18. As is apparent from clause 67 of the contract, at the first instance, the disputes were to be referred and settled by the Engineer who shall within a period of 90 days after being requested by either party to do so, give written notice of his decision to the Employer and the Contractor. Under this clause the decision of the parties referable to the Arbitrator. In other words, the Arbitrator was to act as an appellate body. Since no counter claim was ever filed by the respondent before the Engineer the question of reference of the counter claims of the respondent before the Arbitrator did not arise at all. It was in view of this clause that the CGM while making the reference to the Arbitrator specifically mentioned that the counter claim of the MTNL is any shall always be subject to its admissibility under clause 67 of the aforesaid agreement.

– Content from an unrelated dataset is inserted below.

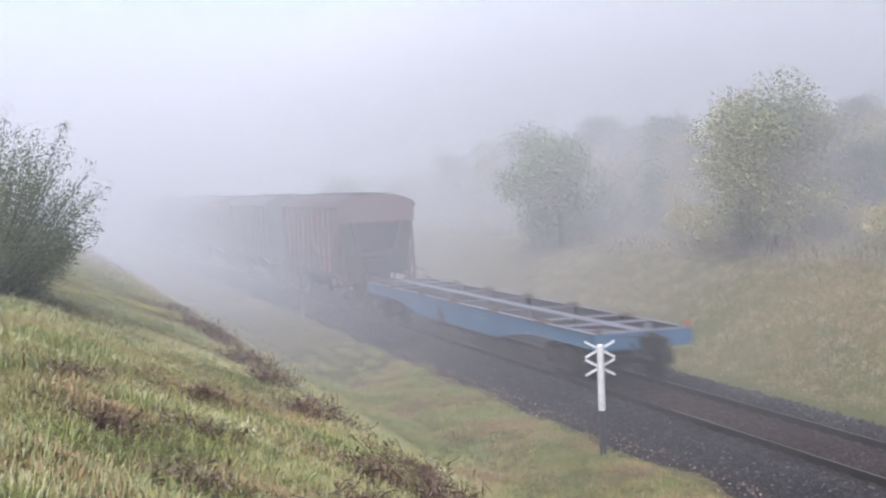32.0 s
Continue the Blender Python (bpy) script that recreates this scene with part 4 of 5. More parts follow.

19. Thus the ratio of the aforesaid authorities cited by the learned counsel for the respondent is not applicable in the present case. Had the counter claim been filed by the respondent before the Engineer, the Arbitrator was found to render its decision. However in the instant case the reference to the Arbitrator was only with regard to the decision of the Engineer and as such the counter claim preferred by the respondent was not admissible under clause 67 and as such the Arbitrator was not bound to give its decision thereon and rightly so as the pre-conditions of entertaining such a claim was the admissibility of such a claim under claim under clause 67 of the agreement. The award made by the Arbitrator does not suffer from any vice of illegality or infirmity.

20. The objections are untenable and are hereby dismissed. The award is made rule of the Court. The Suit is decreased in favor of the petitioner with interest from the date of the award and future interest till realization @ 10% per annum.